I first saw the film about 40 years ago. When, owing to the marvel of electronics, I was able to buy it on a disk and watch it on my computer, I discovered that I had remembered that last scene wrongly: I had made it nastier. In my memory, the soldiers were in a German tavern, the woman was a waitress, and they handled her roughly, stood her up on a table, and demanded a song.

The tune stuck in my mind, and about 20 years after I first saw the movie, I happened to buy a record of German beer-hall songs that had a bit of that one on it, so I found out the title. That allowed me to post a query on the Mudcat, and a German looked it up for me & posted the text. He, too, remembered it from the movie.

I rewrote another favorite movie, Ikiru, far more drastically after a lapse of some years. In it, the hero, an ombudsman in a Japanese municipality whose real job is to give inconvenient complainers the runaround, learns that he is dying of cancer, and so he starts actually helping people, which of course makes him enemies, not only bureaucrats but gangsters, but he doesn't give a damn. When he dies at last, his officemates have a lugubrious memorial service and claim to be inspired by him, but when they get back to the office they return to their previous ways.
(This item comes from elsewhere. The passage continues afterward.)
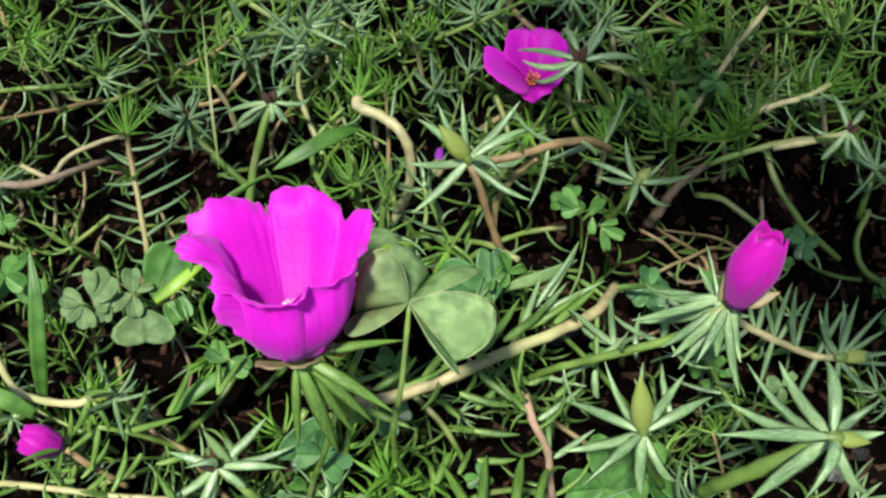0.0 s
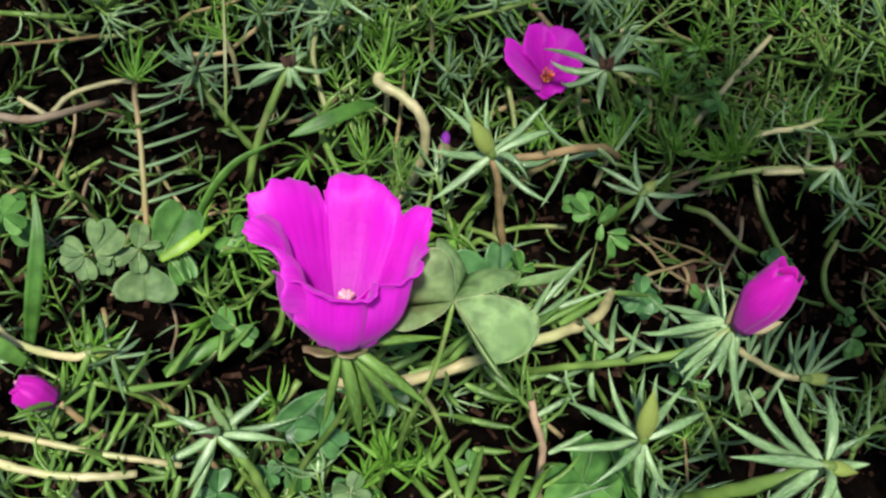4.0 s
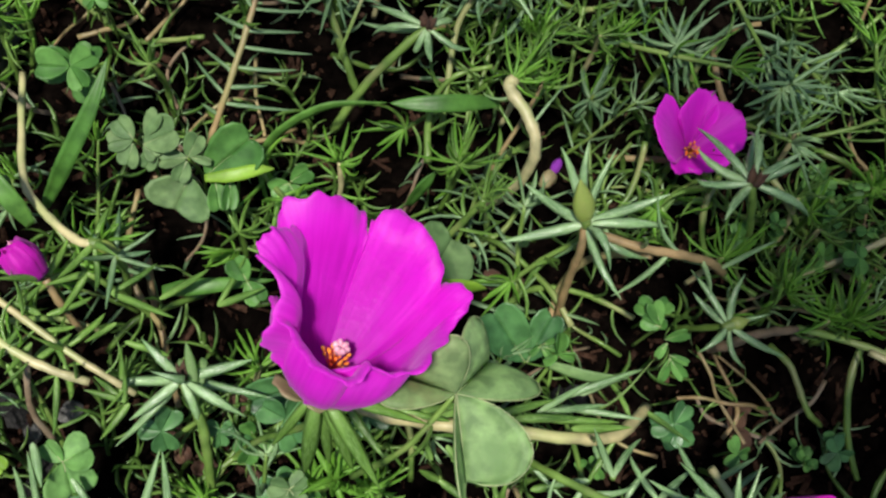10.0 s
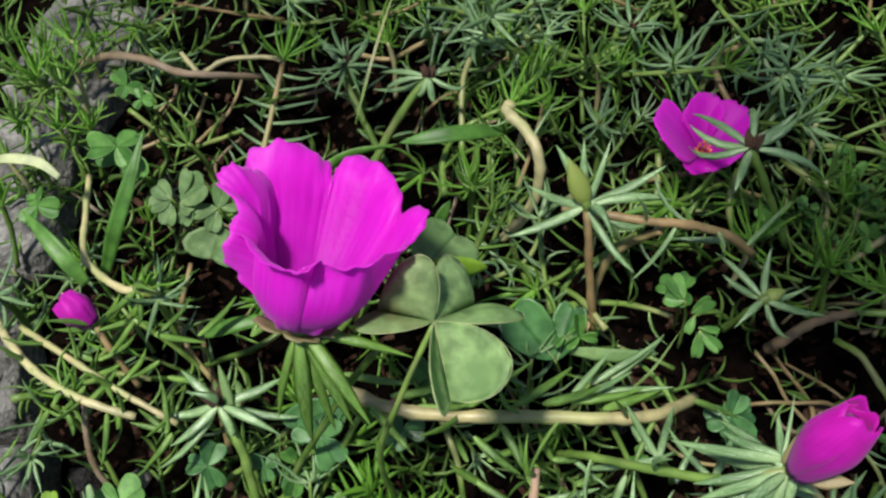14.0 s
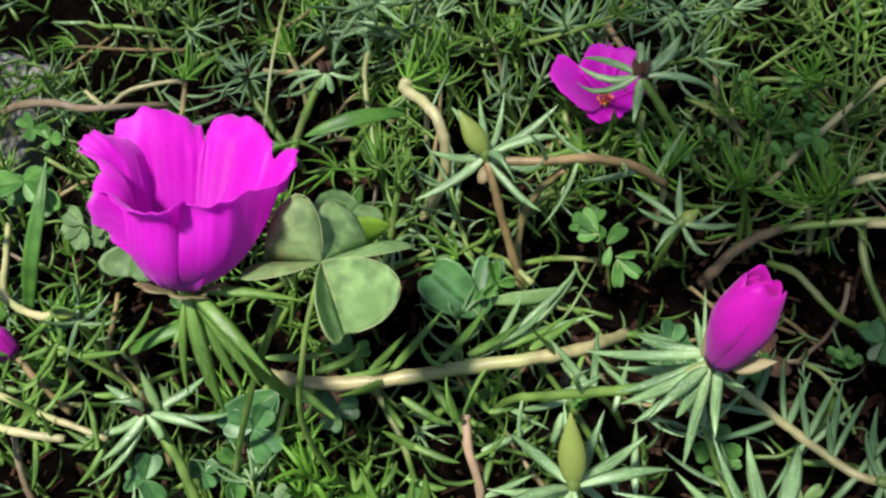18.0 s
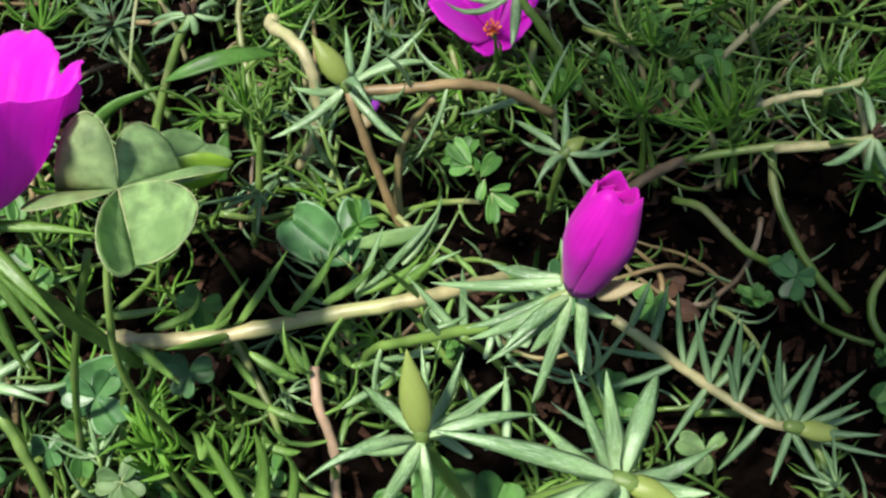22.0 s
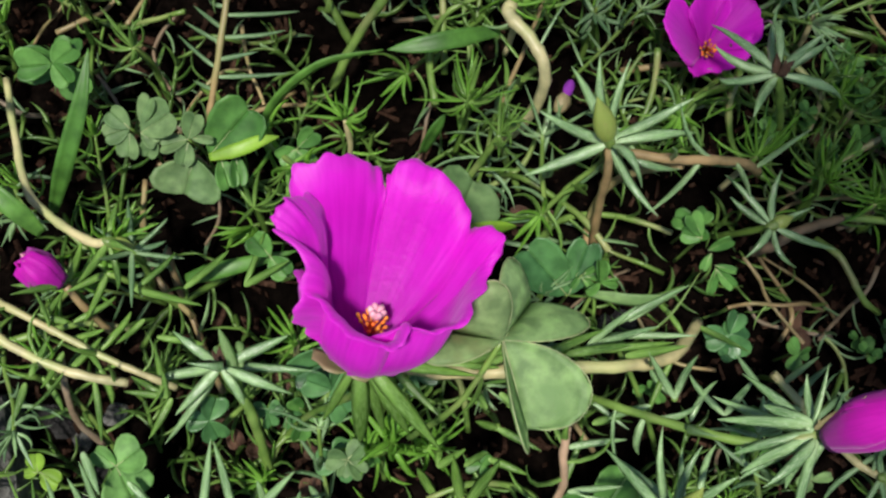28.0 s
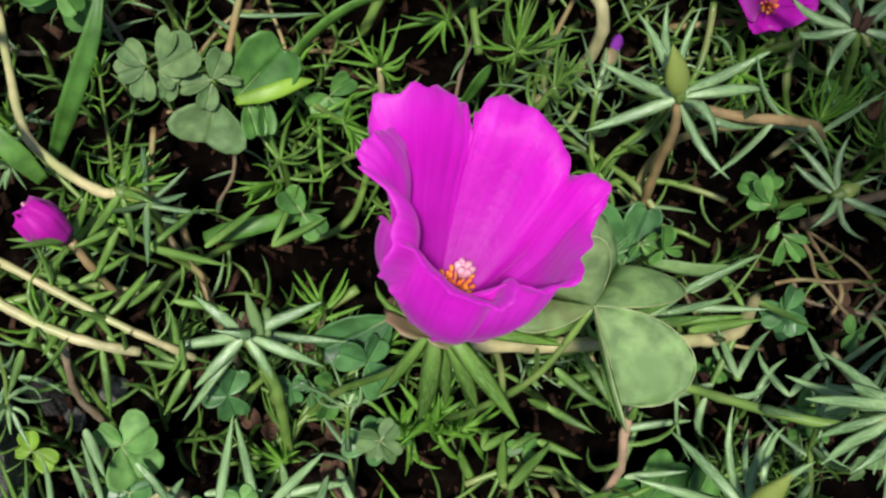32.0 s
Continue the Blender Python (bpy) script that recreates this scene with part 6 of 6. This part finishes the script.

I forgot the name of the movie, and I summarized the plot in email to a friend who knows a lot about movies, to see if he could identify it. Sure enough, he told me the title, and eventually I looked it up & saw it again. It turned out I had entirely revised the ending, to accord with my taste in irony. In my version, the hero does not die; he has a remission & goes back to work, and of course now he has to go back to giving people the runaround. His recovery turns out to be a moral misfortune. I described this ending so vividly that it fooled my correspondent, who commented favorably on it! When I saw the real ending again, I was so incredulous that I inquired if there had been two versions; but it seems not.